> _Required task_: Collect each line holding the string "More".

> _Given information_:
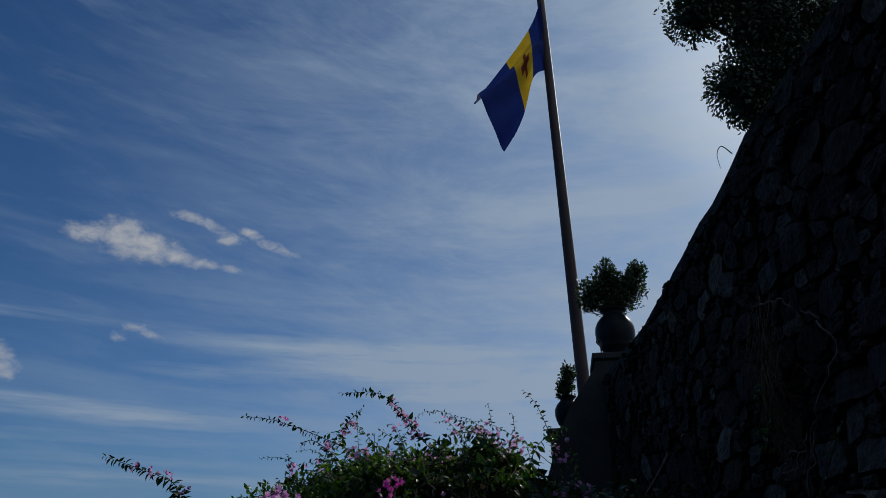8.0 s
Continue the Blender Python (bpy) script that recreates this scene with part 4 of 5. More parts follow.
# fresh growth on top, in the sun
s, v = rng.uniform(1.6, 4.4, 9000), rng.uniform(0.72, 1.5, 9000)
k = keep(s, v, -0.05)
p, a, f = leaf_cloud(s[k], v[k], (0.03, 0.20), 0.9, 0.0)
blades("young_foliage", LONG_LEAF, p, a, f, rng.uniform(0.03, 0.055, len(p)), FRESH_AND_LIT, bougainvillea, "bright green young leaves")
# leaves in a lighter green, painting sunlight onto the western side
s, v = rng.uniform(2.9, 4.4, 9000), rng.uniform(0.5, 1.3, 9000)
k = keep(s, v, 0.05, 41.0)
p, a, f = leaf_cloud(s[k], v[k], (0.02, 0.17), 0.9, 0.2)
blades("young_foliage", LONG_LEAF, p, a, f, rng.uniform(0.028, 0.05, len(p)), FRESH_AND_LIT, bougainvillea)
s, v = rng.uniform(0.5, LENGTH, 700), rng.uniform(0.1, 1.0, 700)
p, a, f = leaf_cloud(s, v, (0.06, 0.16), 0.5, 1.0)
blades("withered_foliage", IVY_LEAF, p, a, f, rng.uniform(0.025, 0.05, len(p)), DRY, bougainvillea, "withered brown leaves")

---

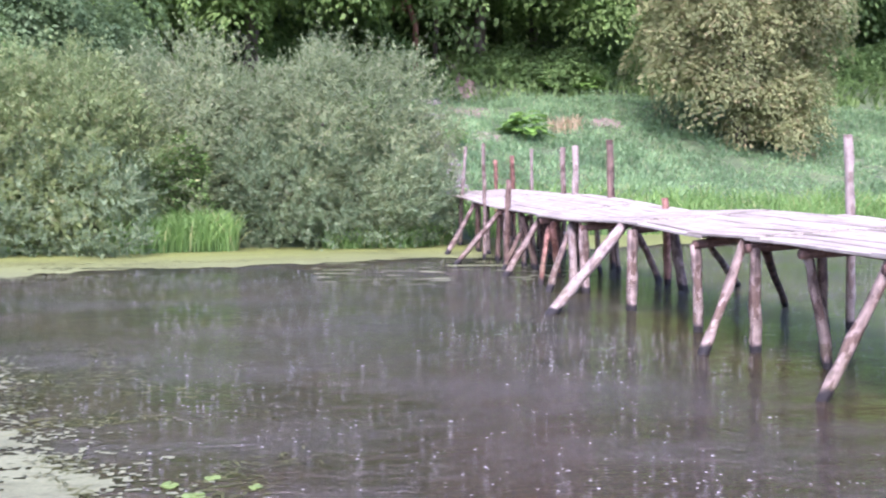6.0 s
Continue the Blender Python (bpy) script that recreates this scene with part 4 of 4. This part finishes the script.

---

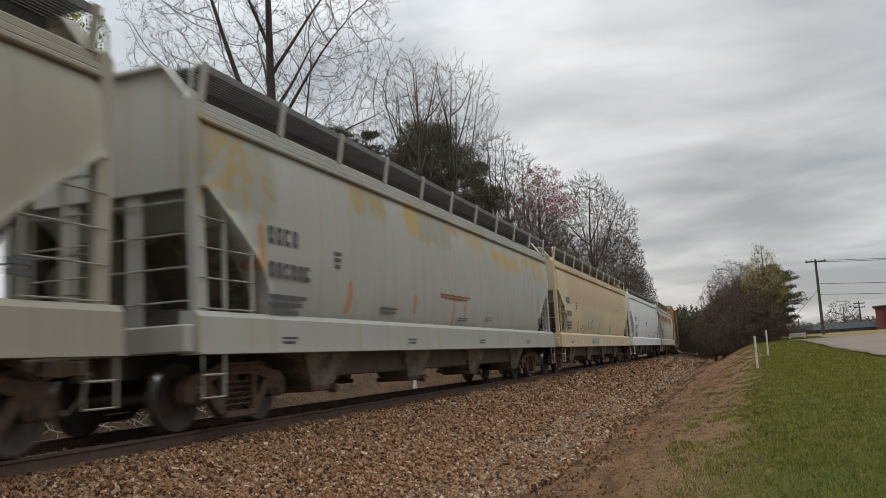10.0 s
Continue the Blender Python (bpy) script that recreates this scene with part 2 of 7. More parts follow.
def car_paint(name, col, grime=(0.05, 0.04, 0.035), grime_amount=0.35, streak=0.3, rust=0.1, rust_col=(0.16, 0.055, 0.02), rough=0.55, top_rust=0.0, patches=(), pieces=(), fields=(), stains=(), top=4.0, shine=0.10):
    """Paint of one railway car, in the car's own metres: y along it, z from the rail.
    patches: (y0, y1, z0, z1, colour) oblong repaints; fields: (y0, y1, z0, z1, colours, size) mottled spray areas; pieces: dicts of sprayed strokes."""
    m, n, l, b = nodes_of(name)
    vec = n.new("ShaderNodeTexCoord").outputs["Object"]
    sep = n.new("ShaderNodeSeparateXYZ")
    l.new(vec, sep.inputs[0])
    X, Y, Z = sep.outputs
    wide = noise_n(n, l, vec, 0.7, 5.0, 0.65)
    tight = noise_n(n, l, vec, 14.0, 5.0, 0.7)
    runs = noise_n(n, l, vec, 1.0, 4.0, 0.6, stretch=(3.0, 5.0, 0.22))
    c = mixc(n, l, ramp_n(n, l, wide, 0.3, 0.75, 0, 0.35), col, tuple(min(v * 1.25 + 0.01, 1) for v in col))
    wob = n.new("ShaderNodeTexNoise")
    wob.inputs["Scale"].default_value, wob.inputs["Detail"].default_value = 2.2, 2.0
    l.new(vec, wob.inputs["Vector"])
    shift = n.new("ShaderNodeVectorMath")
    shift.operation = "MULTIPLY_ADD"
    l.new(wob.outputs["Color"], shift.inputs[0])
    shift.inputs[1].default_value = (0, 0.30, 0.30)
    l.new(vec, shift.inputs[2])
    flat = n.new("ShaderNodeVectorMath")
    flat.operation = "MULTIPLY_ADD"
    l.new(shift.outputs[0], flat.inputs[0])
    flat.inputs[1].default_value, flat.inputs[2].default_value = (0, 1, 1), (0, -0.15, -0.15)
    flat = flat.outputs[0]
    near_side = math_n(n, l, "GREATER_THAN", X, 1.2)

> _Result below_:
Continue the Blender Python (bpy) script that recreates this scene with part 4 of 5. More parts follow.
Continue the Blender Python (bpy) script that recreates this scene with part 2 of 7. More parts follow.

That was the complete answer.